新 お気楽日記

日常を徒然なるままに。

青い文学 桜の森の満開の下(後)

もう〜、感想書くのもかったるいというかですねえ。たかだか30分の番組(しかもCMやあらすじ、ミュージカル部分は早送り)なのに最後まで見るのが我慢大会とは。うむ、私我慢強くなったかも(笑)。
最早「年齢のせいでノリについていけない」という、自分で自分を納得させる言い訳は横に置いとくべし。
「都で牛に牛耳られる」とかいうギャグ(と認定するのもイラっとくる)とか、都の人が皆で携帯取り出すという現代社会を揶揄(と思うのも腹立たしい)とか、「巫女さんとかナースとか、男はコスプレ好きよね〜いやらしー」とか言う男性批判(じゃないな…きっと)とかが、何のためにあるのか…???是非そのあたりを製作者さんに聞いてみたいのでありました。いやもう、私が気づかないなんかすごい効果があるなら是非それを教えてほしいと思う。ライトなノリで笑わせて、話の本筋の重さとのギャップを醸し出そうというのなら(そもそもそんな必要があるのかどうかもギモンだけど)、笑わせてくれないとねえ。笑えない時点でそんなシーン必要だったのか?ということになるし。坂口安吾が気の毒に思えてきたわ…まじで。

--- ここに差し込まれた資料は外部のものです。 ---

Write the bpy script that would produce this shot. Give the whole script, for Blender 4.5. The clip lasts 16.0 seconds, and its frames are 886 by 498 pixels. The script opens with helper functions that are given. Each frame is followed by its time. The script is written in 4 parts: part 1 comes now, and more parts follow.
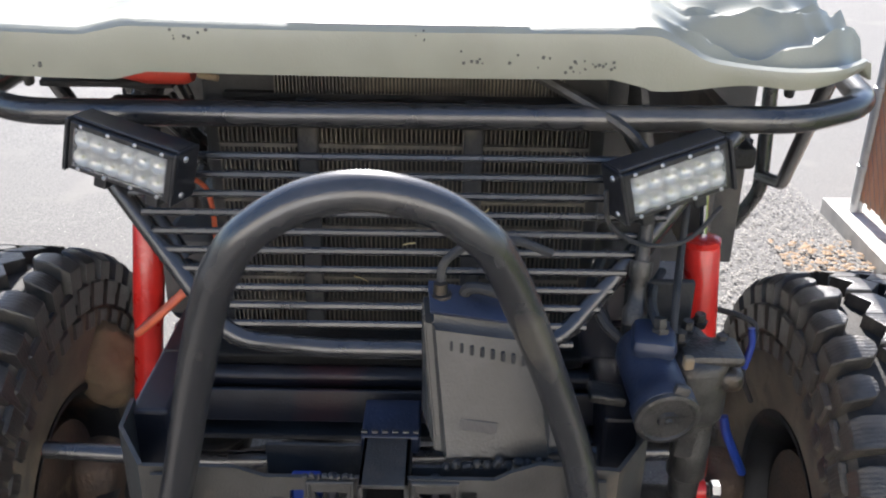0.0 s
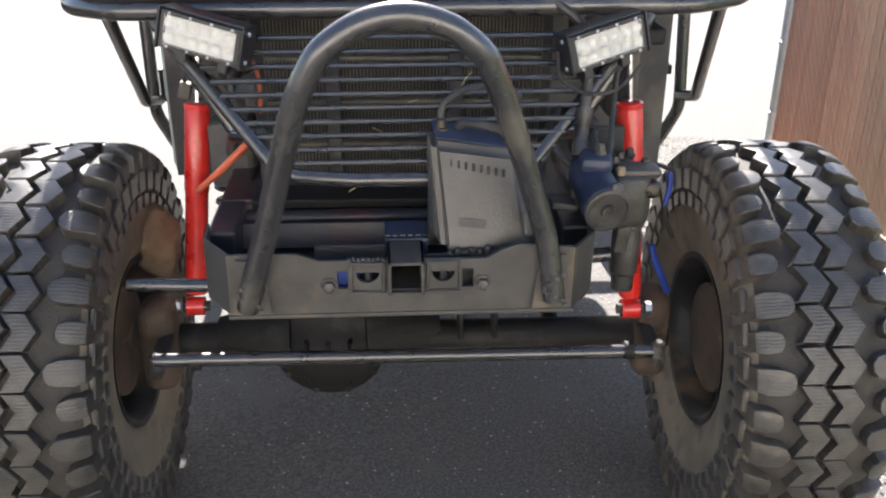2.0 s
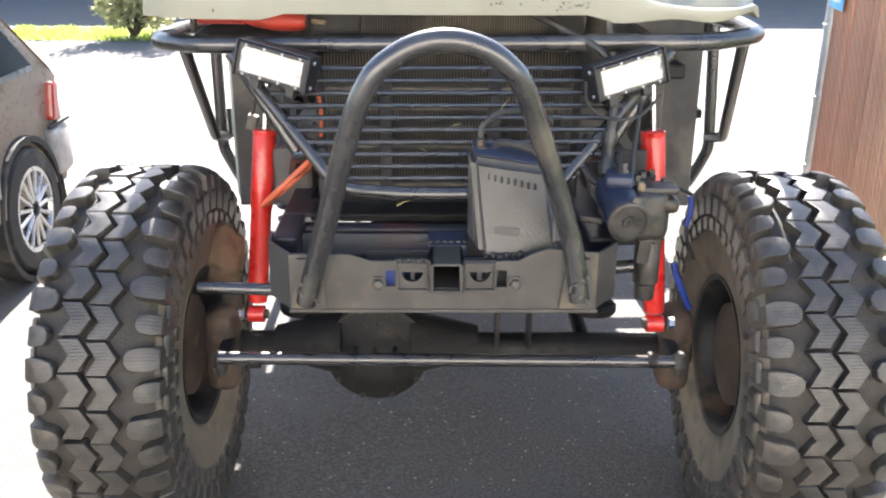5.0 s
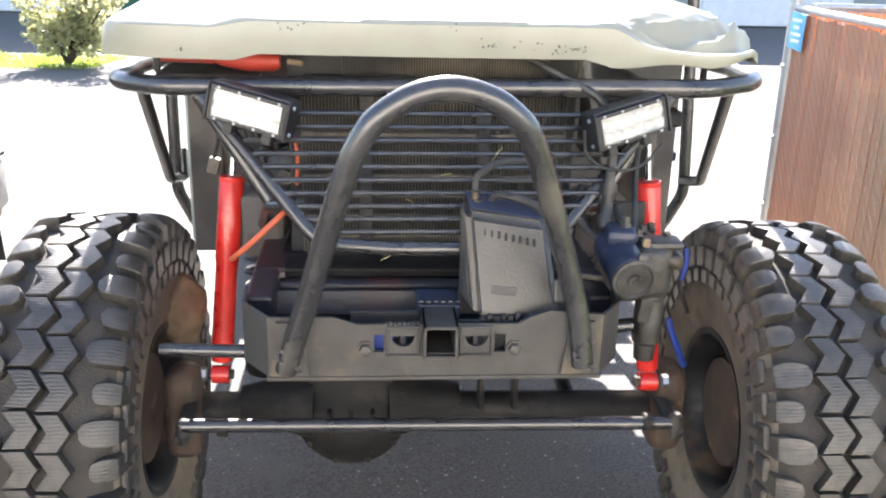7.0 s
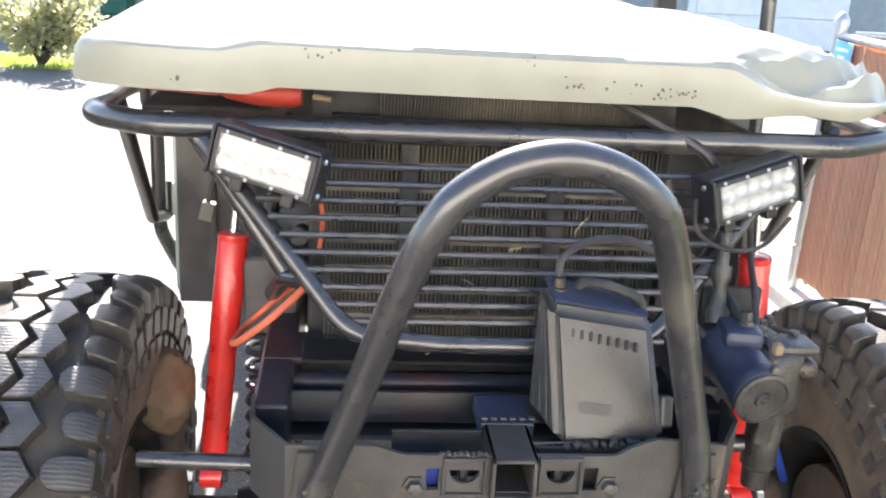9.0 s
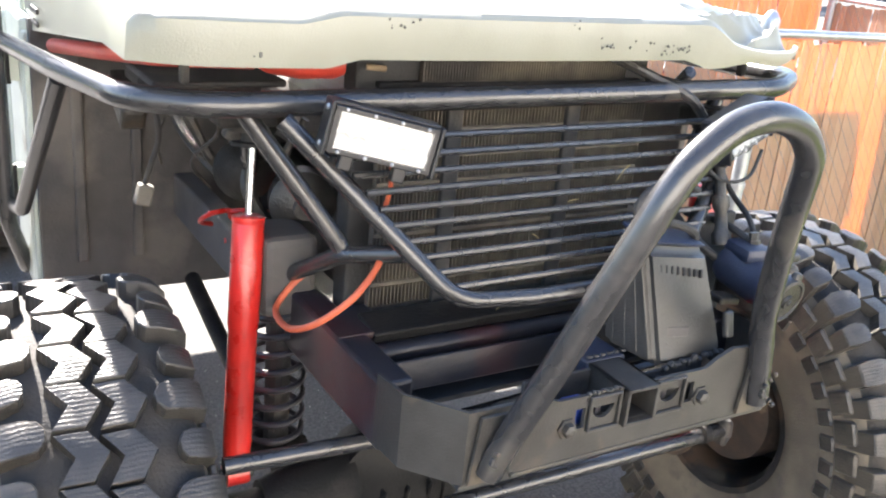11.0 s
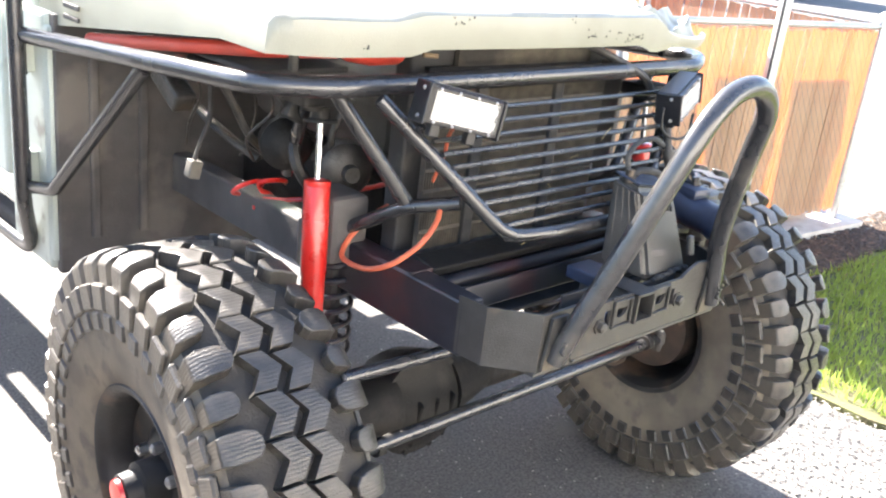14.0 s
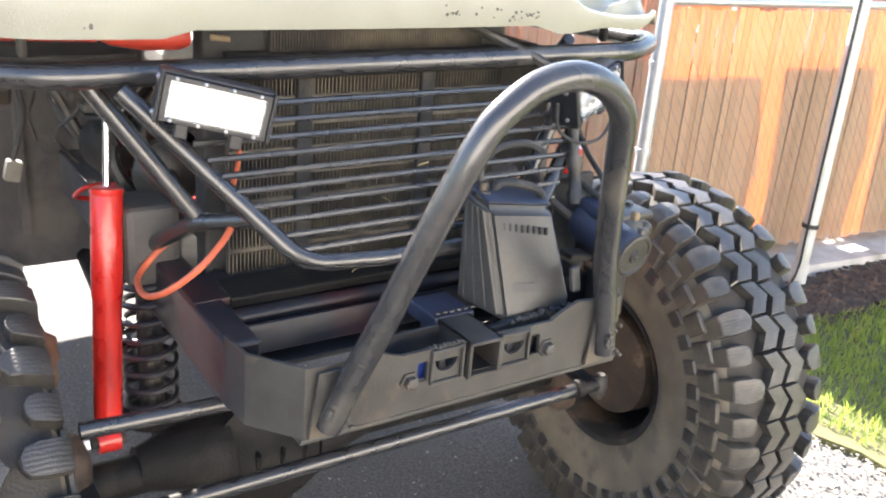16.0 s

というわけで、「噴飯ものだ」とハッキリ言ってやりたいくらいの怒りを抑えつつの観賞。基本的に見るからにはどっか褒めよう!と思ってどんな作品も結構褒めながら貶すんですけど、褒めドコロが見つからんですよ。

全部がツッコミドコロなので、あえてどこにもツッコミませんが、堺さんのセリフもここまでくると、どーでもいいというか…もしやこのギャグの類が面白く思えないのは、堺さんの所為なんじゃないかと勝手に責任を押しつけたくなるくらいで(笑)。いや、それも実はちょっとはあるかもしれません。

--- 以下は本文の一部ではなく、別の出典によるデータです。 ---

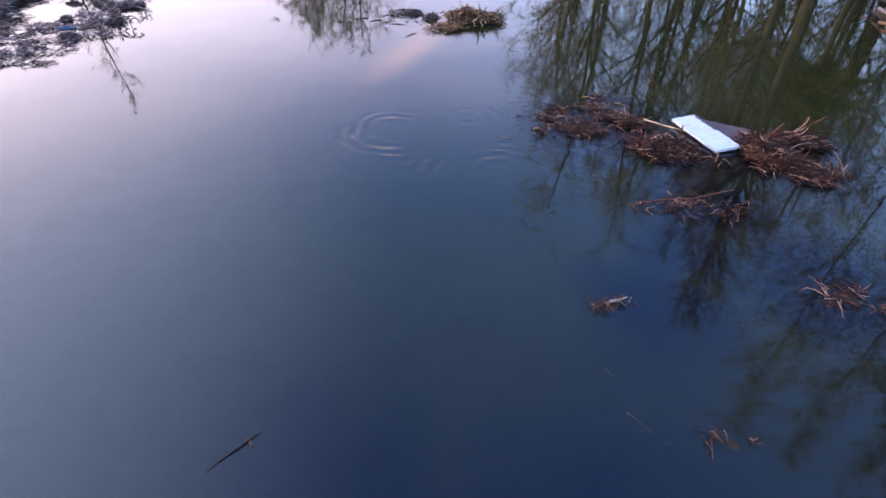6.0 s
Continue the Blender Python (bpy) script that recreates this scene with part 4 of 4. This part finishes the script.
# ---- sticks and twigs on the open water ----
stick("floating_stick", "peeled orange-brown stick floating on the water", [(-1.36, 5.3, 0.005), (-1.05, 5.335, 0.012), (-0.95, 5.32, 0.014), (-0.88, 5.25, 0.0)], 0.0135, M_STICK, 2)
stick("floating_reed", "pale hollow reed floating flat on the water", [(-1.75, 4.63, 0.004), (-1.38, 4.63, 0.01), (-1.34, 4.6, 0.0)], 0.011, M_DRYGREY, 3)
stick("floating_branch", "pale blotched branch half under water", [(-1.3, 3.83, -0.008), (-0.98, 3.9, 0.006), (-0.74, 3.96, 0.008)], 0.024, M_BLOTCH, 4, taper=0.2)
fork = thing("forked_twig", "thin dark forked twig in the water", "twig", -1.49, 4.12)
for k, line in enumerate(([(-0.36, -0.25, -0.01), (-0.05, 0.0, 0.03), (0.15, 0.24, 0.05)], [(-0.25, -0.04, -0.01), (-0.06, 0.0, 0.03)], [(-0.03, -0.2, -0.02), (0.0, 0.02, 0.03)], [(0.02, 0.02, 0.03), (0.08, 0.1, 0.06), (0.14, 0.05, 0.0)])):
    stick("twig", "", line, 0.011, M_GREYED, 30 + k, parent=fork, sides=5)
spray = thing("dead_twig_spray", "spray of dead pale twigs arching from the water", "twig", -2.75, 6.25)
for k, line in enumerate(([(-0.04, 0.08, 0.133), (-0.19, -0.07, 0.114), (-0.24, -0.23, 0.076), (-0.29, -0.38, 0.038), (-0.46, -0.52, -0.01)], [(-0.04, -0.03, 0.114), (-0.13, -0.12, 0.095), (-0.21, -0.24, 0.057)], [(0.03, -0.15, 0.114), (-0.01, -0.31, 0.076), (-0.01, -0.48, 0.019), (-0.13, -0.79, -0.015)], [(-0.04, 0.07, 0.142), (0.04, -0.01, 0.133), (0.11, -0.10, 0.104), (0.14, -0.14, 0.0665), (0.16, -0.20, 0)], [(0.06, -0.11, 0.114), (0.08, -0.16, 0.057)], [(0.07, -0.03, 0.114), (0.13, -0.17, 0)])):
    stick("twig", "", line, 0.013 if k == 3 else 0.011, M_PALETWIG if k == 3 else M_DARKBARK if k == 2 else M_GREYED, 40 + k, parent=spray, sides=5, taper=0.3)
stick("floating_twig", "short dark twig on the water", [(-2.48, 6.25, 0.057), (-2.52, 6.21, 0)], 0.01, M_GREYED, 51, "twig", group="loose twigs")
stick("floating_twig", "short dark twig on the water", [(-2.34, 6.27, 0.076), (-2.37, 6.13, 0.038), (-2.41, 6.06, 0)], 0.01, M_GREYED, 52, "twig", group="loose twigs")
stick("floating_twig", "thin dark twig just under the surface", [(-3.8, 4.7, -0.01), (-3.6, 4.95, 0.012)], 0.009, M_DARKBARK, 53, "twig", group="loose twigs")
stick("floating_reed", "tiny pale reed scrap on the water", [(-1.02, 6.26, 0.004), (-0.88, 6.27, 0.008)], 0.009, M_REED, 54)
stick("floating_twig", "tiny dark scrap on the water", [(-2.58, 5.31, 0.0), (-2.53, 5.32, 0.015)], 0.014, M_GREYED, 55, "twig", group="loose twigs")
stick("floating_twig", "reddish stick on the water's surface", [(-2.26, 7.15, -0.006), (-2.1, 7.32, 0.012), (-1.95, 7.48, 0.012)], 0.01, M_RUSSET, 56, "twig", group="loose twigs")
stick("floating_twig", "reddish stick on the water's surface", [(-2.02, 7.42, 0.0), (-1.97, 7.36, 0.015)], 0.012, M_RUSSET, 57, "twig", group="loose twigs")

# ---- bits beyond the islet ----
reed_clump("broken reed with pale snapped ends", [[(0.35, 6.56, 0), (0.47, 6.76, 0.06), (0.59, 6.94, 0.12)], [(0.34, 6.57, 0), (0.58, 6.90, 0.1)], [(0.48, 6.63, 0.03), (0.63, 6.81, 0.08)], [(0.52, 6.65, 0.03), (0.66, 6.87, 0.09)]], 60, 0.013, M_STRAW, 5)
reed_clump("tangle of wet red-brown reeds round a broken stem", [[(0.30, 6.51, 0), (0.50, 6.51, 0.02), (0.71, 6.50, 0.02)], [(0.72, 6.51, 0.03), (0.85, 6.64, 0.06), (0.89, 6.47, 0)], [(0.45, 6.36, 0), (0.68, 6.46, 0.02), (0.83, 6.56, 0.04)], [(0.47, 6.91, 0), (0.56, 6.88, 0.05)], [(0.33, 6.57, 0.03), (0.44, 6.66, 0.04), (0.60, 6.62, 0.02)], [(0.36, 6.48, 0), (0.54, 6.57, 0.03)]], 63, 0.009, M_SOAKED, 14)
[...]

筋としては、都に馴染めない繁丸は女の求めるままに殺戮を繰り返し、うんざりして山に戻ると。山は嫌だと言っていた筈の女は、都よりオマエの方が大事…とか言ってついてくる。桜の森の満開の下で繁丸は女が鬼であることを悟る。狂乱状態で女(鬼)を絞め殺す。てなもんですが、こうやって筋書きにしてみるとなんとも陳腐。いや、原作は人間の心の奥にあるような迷いとか、寂しさとか、弱さとか、そういうもんを「鬼に惚れてしまった」もしくは「鬼に魅入られた」男の中に映し出して、一体何が現実で何が幻想なのか…というようなことを滲ませているんじゃないかと勝手に推測するんですが…。ナビゲーターの堺さんが言うところの「空襲で亡くなった人を上野の山の桜の下で焼いていた風景」というものを合わせて考えるから、そういう深いものがあるハズだ!という推測に到達できるわけで。このアニメのみでそこまで「わかれ」というのには無理があるんじゃないだろーか。
観ているうちに「こりゃ原作読まなくちゃアカンでしょう。こんなイメージのままだったら坂口安吾に申し訳がないもん」と思うようになってしまったりして。で、そう思った直後「もしそれが作り手の意図だったら悔しすぎる」と思って「絶対読まん」と思ったりして(笑)。ただの天邪鬼ですけどもねえ。

見どころは桜の下で叫ぶ堺さんの「狂乱状態の声」だけです。だけ。でもそんなもんは他でいくらでも堪能できるんですけどね。